THE long-running dispute between AGL Energy Limited and its workers at the Loy Yang A Power Station in south eastern Victoria has come to a head after the Fair Work Commission (FWA) agreed to terminate the workers' enterprise bargaining agreement.
The decision comes after 18 months of bitter negotiations that included a withdrawn industrial action late last year and battles the Fair Work Commission and the Federal Court.
AGL (ASX: AGL) offered the workers a five per cent per annum pay rise over five years, but negotiations broke down over a dispute over conditions.
A plan to reduce staffing levels plus a plan to restructure the engineering, warehouse and maintenance divisions were major sticking points for the workers, says the CFMEU.
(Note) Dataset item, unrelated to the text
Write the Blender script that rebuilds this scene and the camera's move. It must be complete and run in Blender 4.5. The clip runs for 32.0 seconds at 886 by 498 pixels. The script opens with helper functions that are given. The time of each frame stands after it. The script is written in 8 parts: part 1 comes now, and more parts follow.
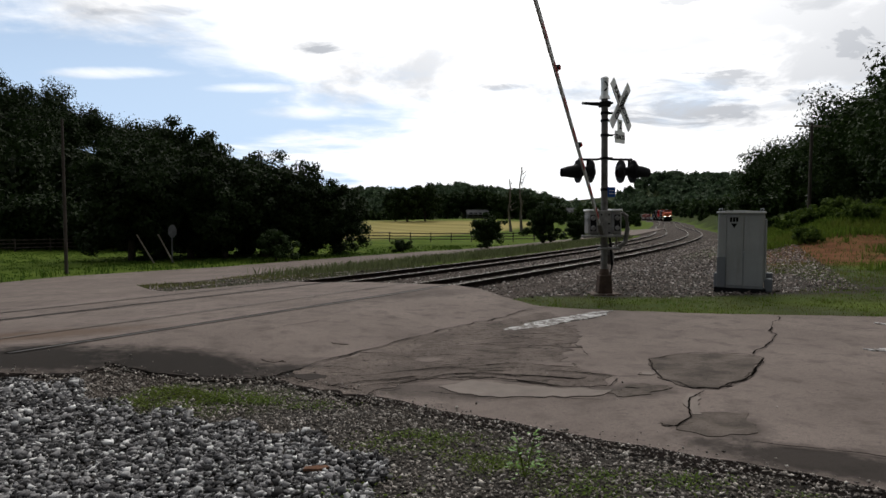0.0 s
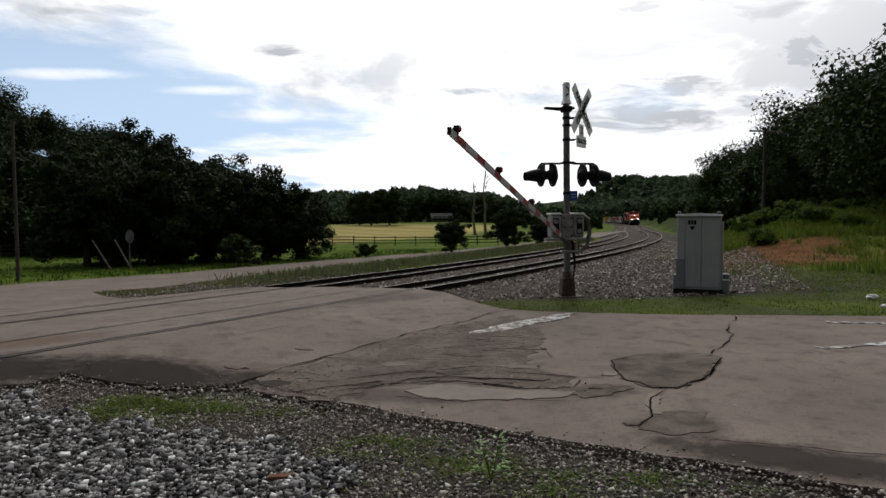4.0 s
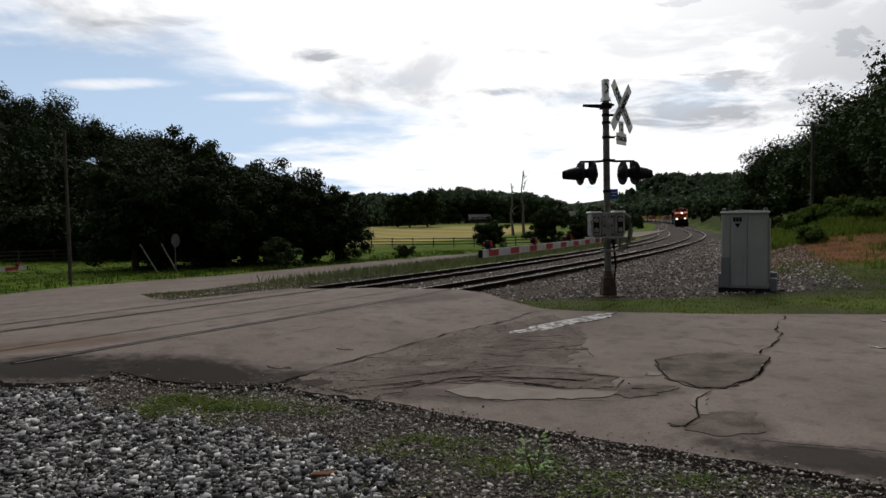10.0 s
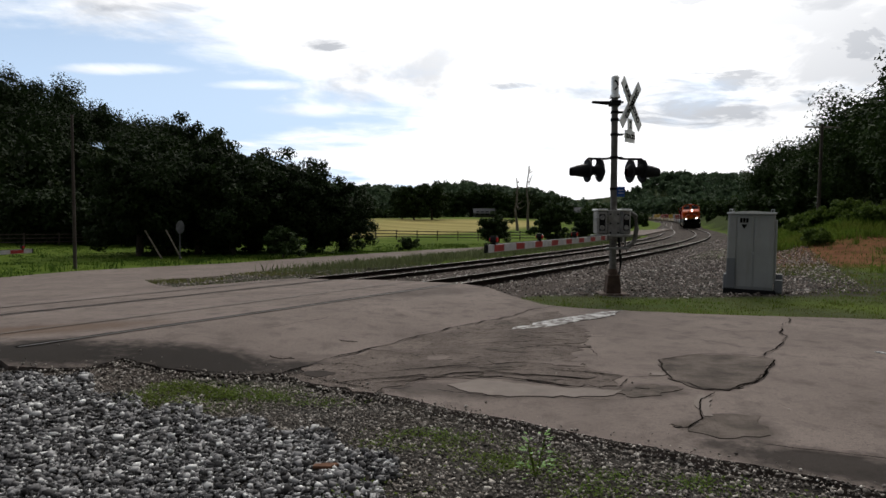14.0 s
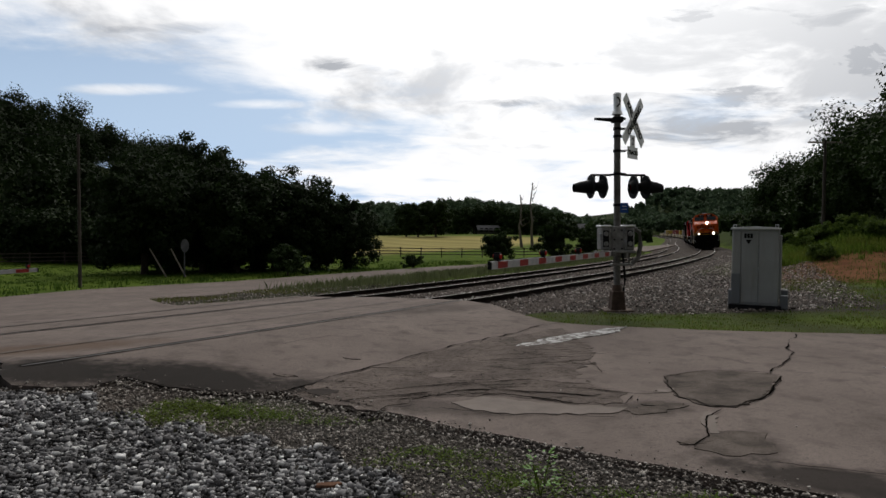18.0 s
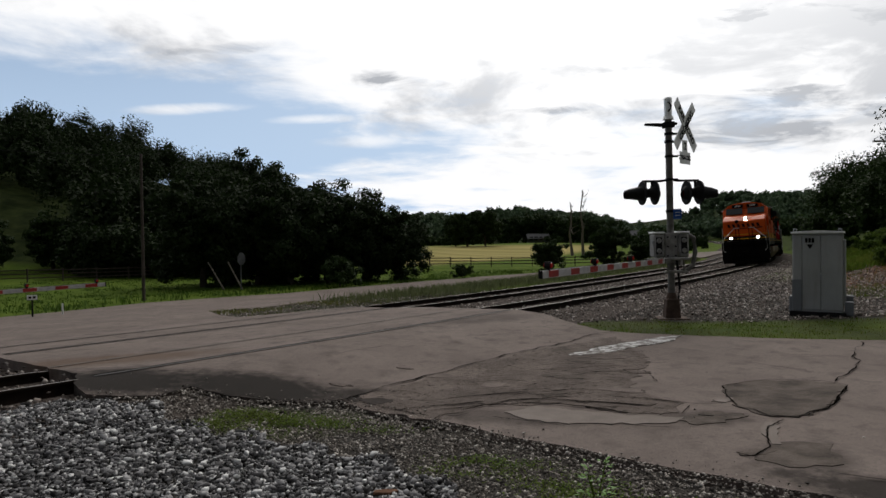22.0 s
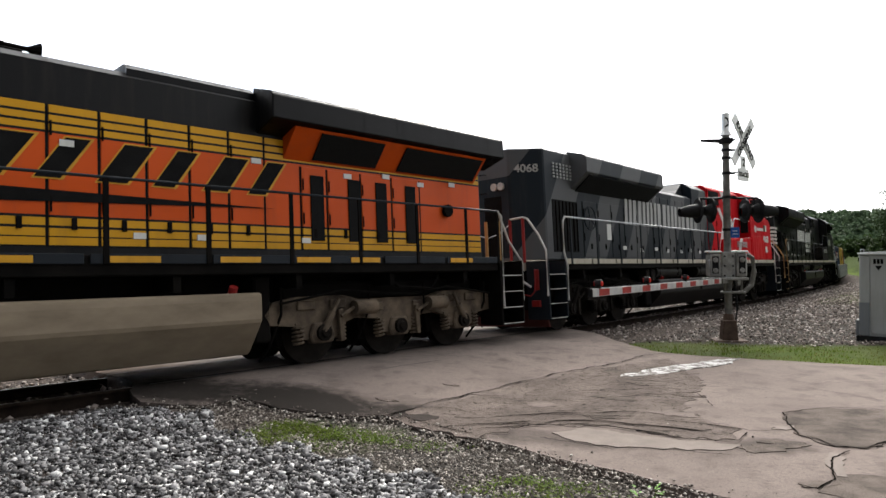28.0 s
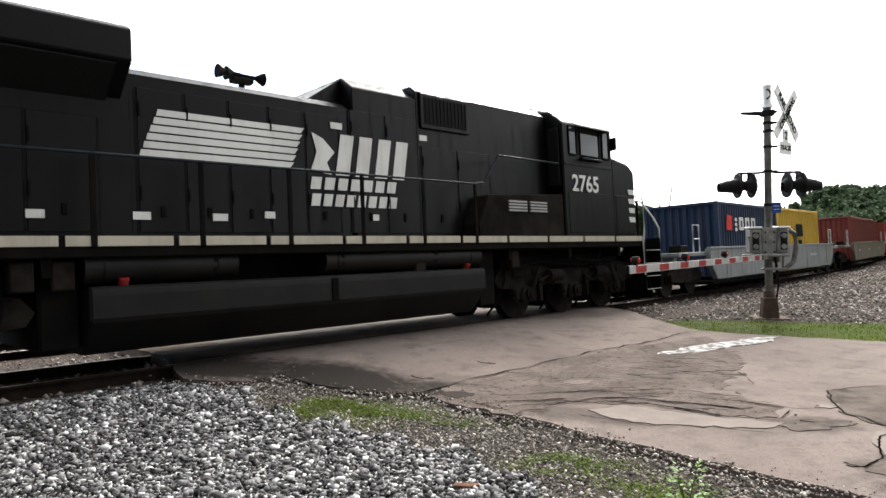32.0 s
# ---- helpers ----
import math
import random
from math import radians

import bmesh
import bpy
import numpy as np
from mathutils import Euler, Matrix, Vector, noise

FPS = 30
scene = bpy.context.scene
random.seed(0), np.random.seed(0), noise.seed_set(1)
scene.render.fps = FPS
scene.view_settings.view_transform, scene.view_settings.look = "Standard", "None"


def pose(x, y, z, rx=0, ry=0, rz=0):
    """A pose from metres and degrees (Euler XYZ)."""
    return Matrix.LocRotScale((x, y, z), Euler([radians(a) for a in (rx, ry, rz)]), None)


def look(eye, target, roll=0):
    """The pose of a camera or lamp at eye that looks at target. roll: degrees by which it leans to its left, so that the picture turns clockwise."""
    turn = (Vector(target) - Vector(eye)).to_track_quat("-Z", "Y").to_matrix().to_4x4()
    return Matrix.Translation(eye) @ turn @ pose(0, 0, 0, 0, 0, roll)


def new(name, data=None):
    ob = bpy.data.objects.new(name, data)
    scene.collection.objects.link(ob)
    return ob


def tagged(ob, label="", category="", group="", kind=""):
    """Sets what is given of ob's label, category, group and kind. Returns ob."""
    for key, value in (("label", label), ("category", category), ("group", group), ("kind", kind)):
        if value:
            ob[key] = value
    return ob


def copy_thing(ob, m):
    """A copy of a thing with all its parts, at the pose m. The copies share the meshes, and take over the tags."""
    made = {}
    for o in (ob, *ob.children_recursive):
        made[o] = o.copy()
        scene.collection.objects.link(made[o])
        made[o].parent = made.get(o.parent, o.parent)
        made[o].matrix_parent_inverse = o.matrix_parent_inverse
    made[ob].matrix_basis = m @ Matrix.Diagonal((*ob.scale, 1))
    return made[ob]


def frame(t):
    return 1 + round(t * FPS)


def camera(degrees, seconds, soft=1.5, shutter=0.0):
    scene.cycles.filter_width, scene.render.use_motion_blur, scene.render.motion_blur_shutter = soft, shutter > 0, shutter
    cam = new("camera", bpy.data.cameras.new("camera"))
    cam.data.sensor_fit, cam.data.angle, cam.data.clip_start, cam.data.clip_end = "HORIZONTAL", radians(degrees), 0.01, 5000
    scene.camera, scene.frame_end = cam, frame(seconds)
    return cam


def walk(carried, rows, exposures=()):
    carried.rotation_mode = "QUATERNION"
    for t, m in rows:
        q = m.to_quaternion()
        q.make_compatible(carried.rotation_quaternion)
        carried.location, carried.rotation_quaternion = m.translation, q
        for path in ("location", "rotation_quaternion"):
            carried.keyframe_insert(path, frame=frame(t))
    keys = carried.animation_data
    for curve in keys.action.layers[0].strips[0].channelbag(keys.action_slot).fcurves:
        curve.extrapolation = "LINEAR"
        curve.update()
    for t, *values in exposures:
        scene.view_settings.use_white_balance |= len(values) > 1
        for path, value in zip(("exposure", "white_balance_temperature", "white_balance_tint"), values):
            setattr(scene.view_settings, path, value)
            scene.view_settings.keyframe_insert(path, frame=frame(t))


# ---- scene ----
cam = camera(68.2, 32.0)
EXPOSURES = [(0.0, 0.2), (1.0, 0.15), (2.0, 0.35), (3.0, 0.1), (4.5, 0.2), (6.0, 0.28), (7.0, -0.02), (9.0, -0.1), (10.0, 0.04), (11.0, -0.06), (13.0, 0.08), (14.0, 0.25), (15.0, 0.06), (19.0, -0.06), (24.0, -0.06), (25.3, -0.06), (26.4, 0.80), (27.5, 1.72), (29.5, 1.66), (31.0, 1.52), (32.0, 2.0)]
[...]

AGL, which reported a statutory loss of $408 million in FY16, has agreed to pay the 570 workers at the coal-fired power plant at Loy Yang under the current agreement for three months post 30 January, when a it is officially terminated.
Current pay rates at the power plant are between $70,000 and $180,000 per year, but that will drop 65 per cent on average under the award.
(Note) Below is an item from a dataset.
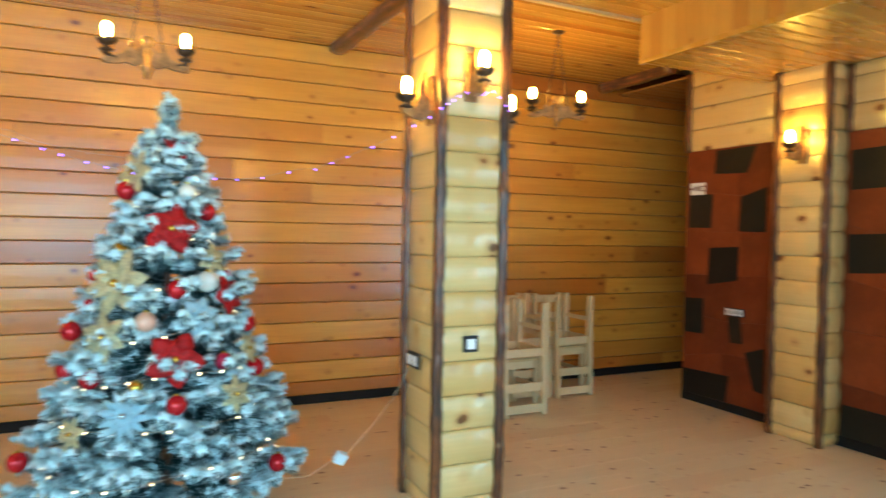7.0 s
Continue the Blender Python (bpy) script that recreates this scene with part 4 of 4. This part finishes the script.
def needle_meshes():
    r = np.random.RandomState(7)
    dark_v, dark_f, snow_v, snow_f = [], [], [], []
    twigs = []
    z = 0.20
    level = 0
    while z < TH - 0.24:
        rad = tree_radius(z)
        count = max(7, int(10.5 * rad / 0.3))
        for k in range(count):
            a = 2 * math.pi * (k + 0.5 * (level % 2)) / count + r.uniform(-0.2, 0.2)
            length = rad * r.uniform(0.82, 1.06)
            rise = r.uniform(-0.04, 0.07) * (rad / 0.5) ** 0.5
            n = max(3, int(length / 0.066))
            for i in range(n):
                t = 0.24 + 0.76 * (i + 1) / n
                p = np.array([math.cos(a) * length * t, math.sin(a) * length * t, z + rise * t + 0.05 * t * t])
                for side in (-1, 0, 1):
                    if side == 0 and i < n - 1 and r.rand() < 0.45:
                        continue
                    b = a + side * r.uniform(0.5, 1.1)
                    tw = r.uniform(0.06, 0.095) * (0.75 + 0.5 * rad)
                    d = np.array([math.cos(b), math.sin(b), r.uniform(-0.35, 0.55)])
                    twigs.append((p, d / np.linalg.norm(d), tw, t))
        z += 0.052 + 0.075 * rad + 0.015 * r.rand()
        level += 1
    for k in range(44):
        p = np.array([0.01 * r.randn(), 0.01 * r.randn(), TH - 0.34 + 0.32 * k / 44])
        d = np.array([r.randn() * 0.6, r.randn() * 0.6, 0.9])
        twigs.append((p, d / np.linalg.norm(d), 0.055, 0.95))
    for p, d, tw, t in twigs:
        n = int(tw / 0.00026)
        s = np.sort(r.rand(n)) * tw
        u = np.cross(d, [0, 0, 1.0]) if abs(d[2]) < 0.9 else np.cross(d, [1.0, 0, 0])
        u /= np.linalg.norm(u)
        v = np.cross(d, u)
        ang = r.rand(n) * 2 * math.pi
        radial = np.cos(ang)[:, None] * u + np.sin(ang)[:, None] * v
        way = radial * 0.95 + d * r.uniform(0.2, 0.75, (n, 1))
        way /= np.linalg.norm(way, axis=1)[:, None]
        base = p + d * s[:, None]
        ln = r.uniform(0.024, 0.042, (n, 1)) * (1.1 - 0.35 * s[:, None] / tw)
        tip = base + way * ln
        wide = np.cross(way, d)
        wide /= np.linalg.norm(wide, axis=1)[:, None] + 1e-6
        snowy = r.rand(n) < 0.06 + 0.90 * max(0.0, (t - 0.45) / 0.55) ** 0.9 * (0.35 + 0.65 * (radial[:, 2] > -0.3)) * (0.5 + 0.6 * s / tw)
        w = np.where(snowy, 0.0017, 0.0012)[:, None]
        for vs, fs, sel in ((dark_v, dark_f, ~snowy), (snow_v, snow_f, snowy)):
            m = int(sel.sum())
            if not m:
                continue
            vs_all = np.stack([base[sel] - wide[sel] * w[sel], base[sel] + wide[sel] * w[sel], tip[sel] + wide[sel] * w[sel] * 0.6, tip[sel] - wide[sel] * w[sel] * 0.6], 1).reshape(-1, 3)
            fs.append(vs_all)
    return np.concatenate(dark_f), np.concatenate(snow_f), twigs


def quads_mesh(name, verts, mat):
    n = len(verts) // 4
    me = bpy.data.meshes.new(name)
    me.from_pydata(verts.tolist(), [], np.arange(n * 4).reshape(-1, 4).tolist())
    me.materials.append(mat)
    return me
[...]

AGL Loy Yang General Manager, Steve Rieniets says AGL is "encouraged" the decision to terminate the agreement, a decision the CFMEU plans to appeal.
"The decision provides AGL with an opportunity to modernise the EBA and remain competitive amid significant challenges facing the energy industry, including the transition to a low carbon economy," says Rieniets.
"AGL remains hopeful we can reach a new agreement."
Geoff Dyke, secretary of the mining and energy division for the CFMEU in Victoria, says AGL is dictating terms, and has refused to bargain.
For the workers, it seems they can't take industrial action and if they do nothing their pay will be cut 65 per cent," he says.
The workers tried to take industrial action late last year, but withdrew the action minutes before the government stepped in to cancel it.
The union had to lodge four applications and appeal to the FWA full bench for the right to ballot workers, which took seven months and pushed the action into summer.
Dyke says the sticking points were conditions, rather than the pay.
"There has never been a pay dispute. The company offered 5 per cent per annum, but we never submitted a pay claim to the company; we said we wanted to negotiate the agreement, then submit the pay claim.
"But the company pushed us into the pay claim, and we accepted that. Our concern was always about jobs."
Loy Yang B power station is owned by French energy giant Engie, which is reportedly looking to sell the asset.
AGL is trading down 0.05 per cent at $21.970 per share in early trading on the ASX this morning.